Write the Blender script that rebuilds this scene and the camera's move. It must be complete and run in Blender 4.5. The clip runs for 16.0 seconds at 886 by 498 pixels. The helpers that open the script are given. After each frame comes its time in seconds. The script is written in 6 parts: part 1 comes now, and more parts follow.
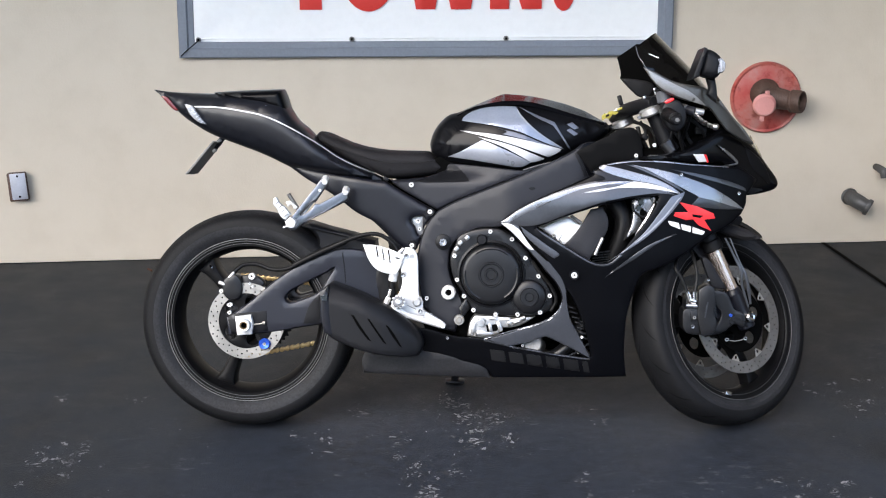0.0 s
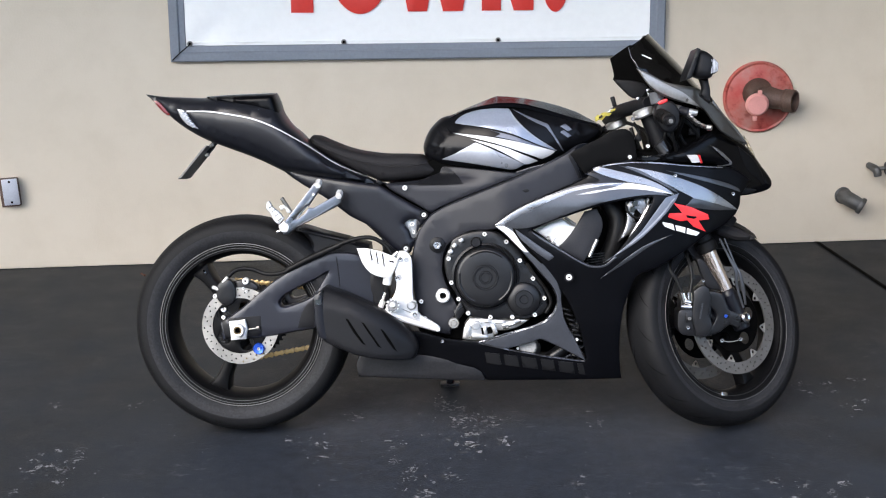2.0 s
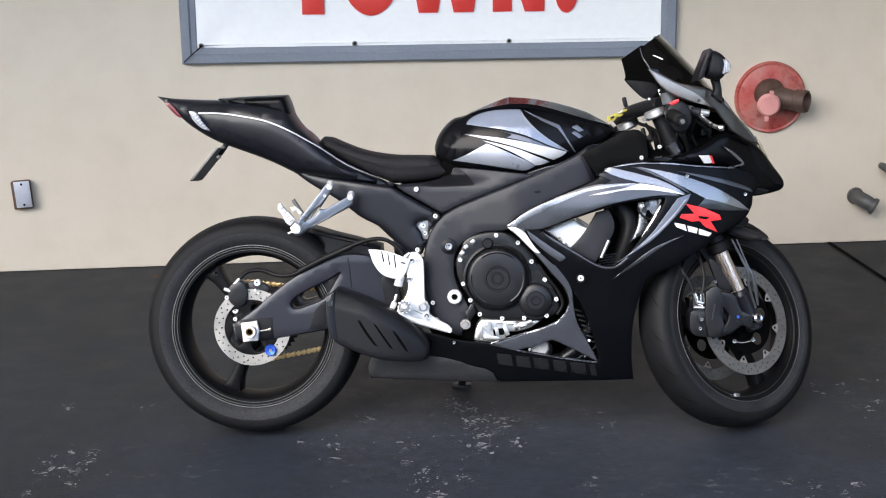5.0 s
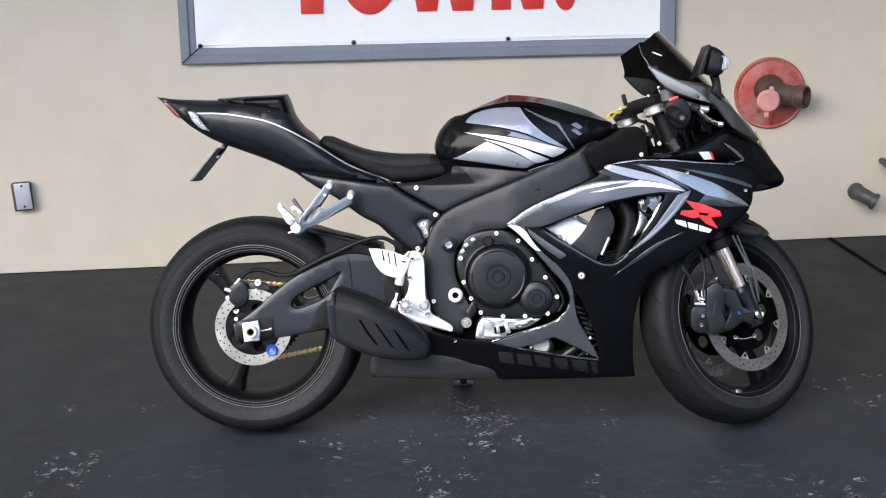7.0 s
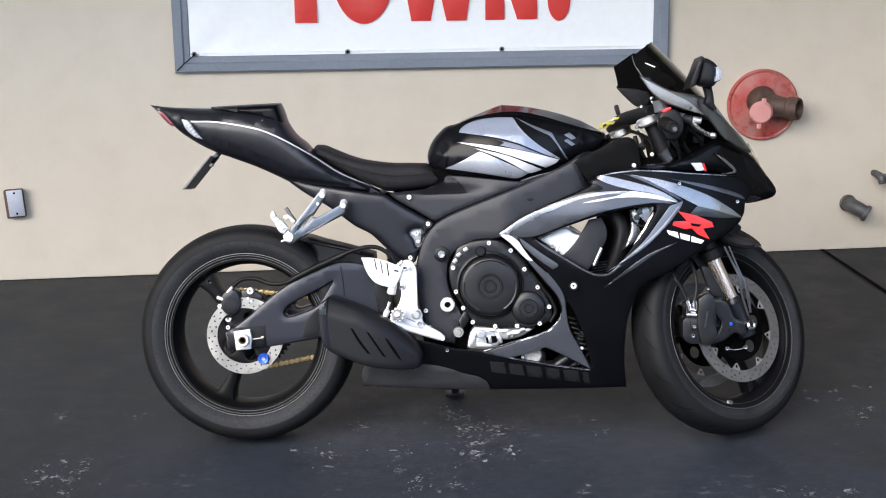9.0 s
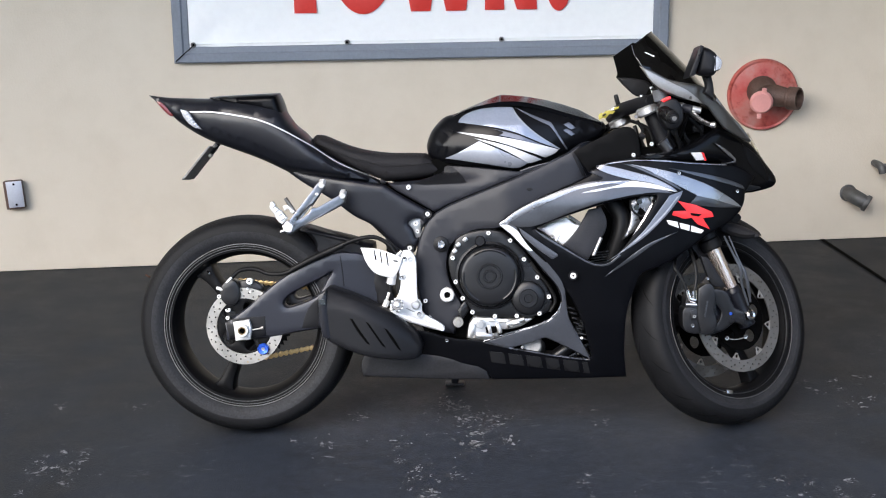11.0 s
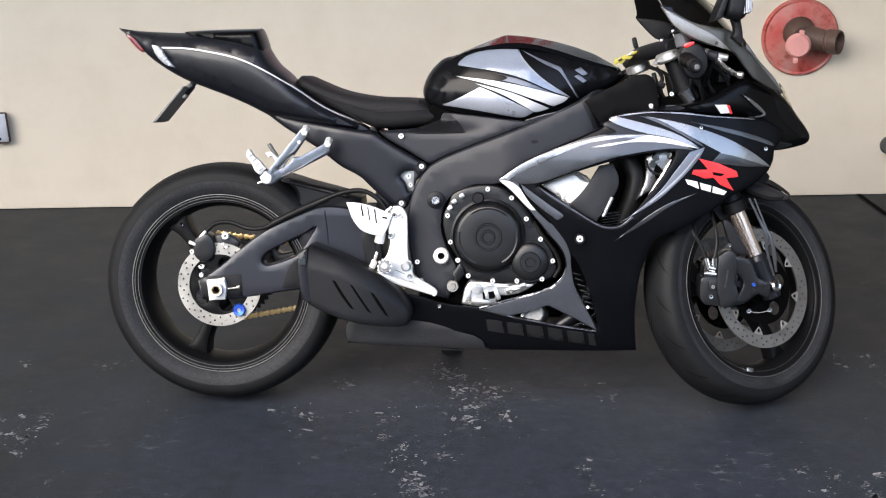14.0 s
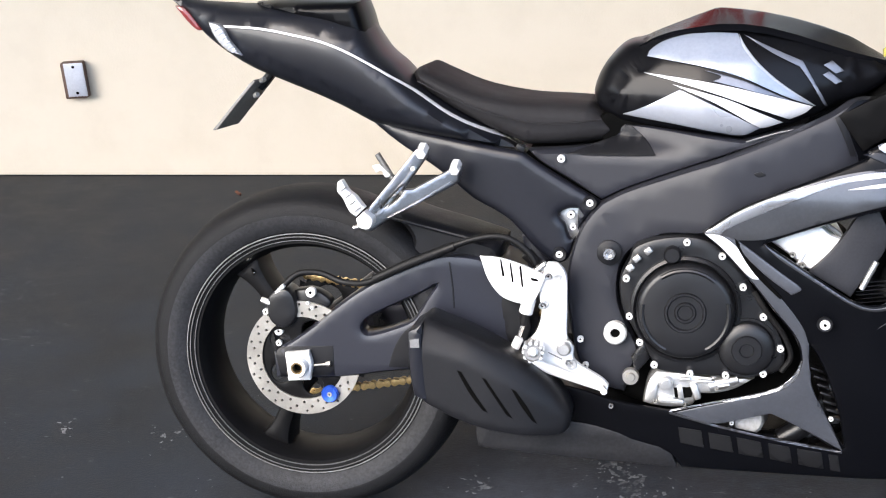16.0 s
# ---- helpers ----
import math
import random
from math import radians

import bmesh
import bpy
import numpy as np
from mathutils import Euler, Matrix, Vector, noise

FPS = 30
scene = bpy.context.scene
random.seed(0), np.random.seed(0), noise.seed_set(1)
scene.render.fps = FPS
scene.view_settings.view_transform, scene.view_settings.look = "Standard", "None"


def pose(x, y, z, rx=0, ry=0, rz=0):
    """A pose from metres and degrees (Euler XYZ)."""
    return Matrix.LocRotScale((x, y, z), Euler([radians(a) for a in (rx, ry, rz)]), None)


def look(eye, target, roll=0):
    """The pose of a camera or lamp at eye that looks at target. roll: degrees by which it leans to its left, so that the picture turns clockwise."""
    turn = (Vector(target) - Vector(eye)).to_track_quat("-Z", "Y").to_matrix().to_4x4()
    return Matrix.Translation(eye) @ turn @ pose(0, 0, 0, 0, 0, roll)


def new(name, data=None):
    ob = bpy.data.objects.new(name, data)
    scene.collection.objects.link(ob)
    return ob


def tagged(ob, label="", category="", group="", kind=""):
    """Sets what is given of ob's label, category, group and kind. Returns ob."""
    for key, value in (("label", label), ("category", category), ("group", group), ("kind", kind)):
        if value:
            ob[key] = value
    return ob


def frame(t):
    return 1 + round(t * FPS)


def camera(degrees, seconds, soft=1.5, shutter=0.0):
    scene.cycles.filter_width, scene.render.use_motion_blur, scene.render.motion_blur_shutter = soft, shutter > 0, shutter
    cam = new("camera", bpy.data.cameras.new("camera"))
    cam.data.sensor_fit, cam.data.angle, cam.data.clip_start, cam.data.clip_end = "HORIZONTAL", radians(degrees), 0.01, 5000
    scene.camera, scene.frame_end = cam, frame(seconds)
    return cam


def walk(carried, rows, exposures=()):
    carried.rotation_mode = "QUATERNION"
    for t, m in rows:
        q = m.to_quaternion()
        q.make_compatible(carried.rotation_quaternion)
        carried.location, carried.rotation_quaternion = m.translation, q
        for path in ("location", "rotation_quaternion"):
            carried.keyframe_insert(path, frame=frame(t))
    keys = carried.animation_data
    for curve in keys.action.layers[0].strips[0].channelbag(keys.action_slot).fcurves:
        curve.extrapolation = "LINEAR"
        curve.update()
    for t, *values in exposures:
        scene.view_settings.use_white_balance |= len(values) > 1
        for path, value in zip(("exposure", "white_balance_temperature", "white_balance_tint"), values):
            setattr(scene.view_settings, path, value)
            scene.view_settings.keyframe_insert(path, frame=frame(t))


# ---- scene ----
cam = camera(36.0, 16.0, soft=1.15)
PATH = [
    (0, (0.396, -5.763, 1.49), (0.481, -3.826, 0.995), -0.8),
    (0.5, (0.395, -5.754, 1.494), (0.477, -3.816, 1.005), -1.0),
    (1, (0.396, -5.756, 1.492), (0.49, -3.819, 1.004), -1.0),
    (1.5, (0.396, -5.755, 1.491), (0.487, -3.816, 1.008), -1.1),
    (2, (0.394, -5.752, 1.494), (0.489, -3.816, 1.0), -1.2),
    (2.5, (0.396, -5.756, 1.49), (0.484, -3.819, 0.998), -1.5),
    (3, (0.393, -5.755, 1.489), (0.479, -3.82, 0.991), -1.6),
    (3.5, (0.397, -5.753, 1.494), (0.482, -3.817, 0.999), -1.6),
    (4, (0.395, -5.752, 1.494), (0.477, -3.814, 1.006), -1.5),
    (6.5, (0.392, -5.749, 1.489), (0.464, -3.814, 0.992), -1.6),
    (7, (0.395, -5.749, 1.491), (0.472, -3.812, 0.998), -1.9),
    (7.5, (0.396, -5.756, 1.486), (0.471, -3.819, 0.991), -1.8),
    (8, (0.401, -5.753, 1.489), (0.479, -3.816, 0.997), -1.8),
    (8.5, (0.398, -5.755, 1.491), (0.476, -3.815, 1.011), -1.5),
    (9, (0.396, -5.752, 1.492), (0.484, -3.812, 1.012), -1.5),
    (11.5, (0.403, -5.748, 1.487), (0.489, -3.812, 0.991), -1.6),
    (12, (0.41, -5.741, 1.49), (0.488, -3.807, 0.988), -1.3),
    (12.5, (0.425, -5.737, 1.486), (0.5, -3.806, 0.971), -1.9),
    (13, (0.47, -5.705, 1.477), (0.51, -3.772, 0.967), -1.1),
    (13.5, (0.513, -5.607, 1.462), (0.529, -3.682, 0.918), -1.0),
    (14, (0.515, -5.39, 1.463), (0.551, -3.479, 0.873), -0.7),
    (14.5, (0.53, -5.164, 1.471), (0.564, -3.26, 0.858), -2.0),
    (15, (0.599, -4.867, 1.462), (0.562, -2.979, 0.805), -0.5),
    (15.5, (0.608, -4.571, 1.456), (0.511, -2.701, 0.753), -1.2),
    (16, (0.511, -4.257, 1.473), (0.31, -2.414, 0.722), -2.0),
]
EXPOSURES = [(0.0, 1.66, 6730, 10), (8.0, 1.67, 6730, 10), (9.0, 1.74, 6750, 10), (12.0, 1.64, 6730, 10), (13.0, 1.63, 6800, 10), (14.0, 1.81, 7000, 10.5), (15.0, 2.11, 7000, 11), (16.0, 2.25, 6950, 11)]
walk(cam, [(t, look(eye, target, roll)) for t, eye, target, roll in PATH], EXPOSURES)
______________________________
Could you repeat all of the material exactly? Pictures should not be copied.

The reply →
Write the Blender script that rebuilds this scene and the camera's move. It must be complete and run in Blender 4.5. The clip runs for 16.0 seconds at 886 by 498 pixels. The helpers that open the script are given. After each frame comes its time in seconds. The script is written in 6 parts: part 1 comes now, and more parts follow.
0.0 s
2.0 s
5.0 s
7.0 s
9.0 s
11.0 s
14.0 s
16.0 s
# ---- helpers ----
import math
import random
from math import radians

import bmesh
import bpy
import numpy as np
from mathutils import Euler, Matrix, Vector, noise

FPS = 30
scene = bpy.context.scene
random.seed(0), np.random.seed(0), noise.seed_set(1)
scene.render.fps = FPS
scene.view_settings.view_transform, scene.view_settings.look = "Standard", "None"


def pose(x, y, z, rx=0, ry=0, rz=0):
    """A pose from metres and degrees (Euler XYZ)."""
    return Matrix.LocRotScale((x, y, z), Euler([radians(a) for a in (rx, ry, rz)]), None)


def look(eye, target, roll=0):
    """The pose of a camera or lamp at eye that looks at target. roll: degrees by which it leans to its left, so that the picture turns clockwise."""
    turn = (Vector(target) - Vector(eye)).to_track_quat("-Z", "Y").to_matrix().to_4x4()
    return Matrix.Translation(eye) @ turn @ pose(0, 0, 0, 0, 0, roll)


def new(name, data=None):
    ob = bpy.data.objects.new(name, data)
    scene.collection.objects.link(ob)
    return ob


def tagged(ob, label="", category="", group="", kind=""):
    """Sets what is given of ob's label, category, group and kind. Returns ob."""
    for key, value in (("label", label), ("category", category), ("group", group), ("kind", kind)):
        if value:
            ob[key] = value
    return ob


def frame(t):
    return 1 + round(t * FPS)


def camera(degrees, seconds, soft=1.5, shutter=0.0):
    scene.cycles.filter_width, scene.render.use_motion_blur, scene.render.motion_blur_shutter = soft, shutter > 0, shutter
    cam = new("camera", bpy.data.cameras.new("camera"))
    cam.data.sensor_fit, cam.data.angle, cam.data.clip_start, cam.data.clip_end = "HORIZONTAL", radians(degrees), 0.01, 5000
    scene.camera, scene.frame_end = cam, frame(seconds)
    return cam


def walk(carried, rows, exposures=()):
    carried.rotation_mode = "QUATERNION"
    for t, m in rows:
        q = m.to_quaternion()
        q.make_compatible(carried.rotation_quaternion)
        carried.location, carried.rotation_quaternion = m.translation, q
        for path in ("location", "rotation_quaternion"):
            carried.keyframe_insert(path, frame=frame(t))
    keys = carried.animation_data
    for curve in keys.action.layers[0].strips[0].channelbag(keys.action_slot).fcurves:
        curve.extrapolation = "LINEAR"
        curve.update()
    for t, *values in exposures:
        scene.view_settings.use_white_balance |= len(values) > 1
        for path, value in zip(("exposure", "white_balance_temperature", "white_balance_tint"), values):
            setattr(scene.view_settings, path, value)
            scene.view_settings.keyframe_insert(path, frame=frame(t))


# ---- scene ----
cam = camera(36.0, 16.0, soft=1.15)
PATH = [
    (0, (0.396, -5.763, 1.49), (0.481, -3.826, 0.995), -0.8),
    (0.5, (0.395, -5.754, 1.494), (0.477, -3.816, 1.005), -1.0),
    (1, (0.396, -5.756, 1.492), (0.49, -3.819, 1.004), -1.0),
    (1.5, (0.396, -5.755, 1.491), (0.487, -3.816, 1.008), -1.1),
    (2, (0.394, -5.752, 1.494), (0.489, -3.816, 1.0), -1.2),
    (2.5, (0.396, -5.756, 1.49), (0.484, -3.819, 0.998), -1.5),
    (3, (0.393, -5.755, 1.489), (0.479, -3.82, 0.991), -1.6),
    (3.5, (0.397, -5.753, 1.494), (0.482, -3.817, 0.999), -1.6),
    (4, (0.395, -5.752, 1.494), (0.477, -3.814, 1.006), -1.5),
    (6.5, (0.392, -5.749, 1.489), (0.464, -3.814, 0.992), -1.6),
    (7, (0.395, -5.749, 1.491), (0.472, -3.812, 0.998), -1.9),
    (7.5, (0.396, -5.756, 1.486), (0.471, -3.819, 0.991), -1.8),
    (8, (0.401, -5.753, 1.489), (0.479, -3.816, 0.997), -1.8),
    (8.5, (0.398, -5.755, 1.491), (0.476, -3.815, 1.011), -1.5),
    (9, (0.396, -5.752, 1.492), (0.484, -3.812, 1.012), -1.5),
    (11.5, (0.403, -5.748, 1.487), (0.489, -3.812, 0.991), -1.6),
    (12, (0.41, -5.741, 1.49), (0.488, -3.807, 0.988), -1.3),
    (12.5, (0.425, -5.737, 1.486), (0.5, -3.806, 0.971), -1.9),
    (13, (0.47, -5.705, 1.477), (0.51, -3.772, 0.967), -1.1),
    (13.5, (0.513, -5.607, 1.462), (0.529, -3.682, 0.918), -1.0),
    (14, (0.515, -5.39, 1.463), (0.551, -3.479, 0.873), -0.7),
    (14.5, (0.53, -5.164, 1.471), (0.564, -3.26, 0.858), -2.0),
    (15, (0.599, -4.867, 1.462), (0.562, -2.979, 0.805), -0.5),
    (15.5, (0.608, -4.571, 1.456), (0.511, -2.701, 0.753), -1.2),
    (16, (0.511, -4.257, 1.473), (0.31, -2.414, 0.722), -2.0),
]
EXPOSURES = [(0.0, 1.66, 6730, 10), (8.0, 1.67, 6730, 10), (9.0, 1.74, 6750, 10), (12.0, 1.64, 6730, 10), (13.0, 1.63, 6800, 10), (14.0, 1.81, 7000, 10.5), (15.0, 2.11, 7000, 11), (16.0, 2.25, 6950, 11)]
walk(cam, [(t, look(eye, target, roll)) for t, eye, target, roll in PATH], EXPOSURES)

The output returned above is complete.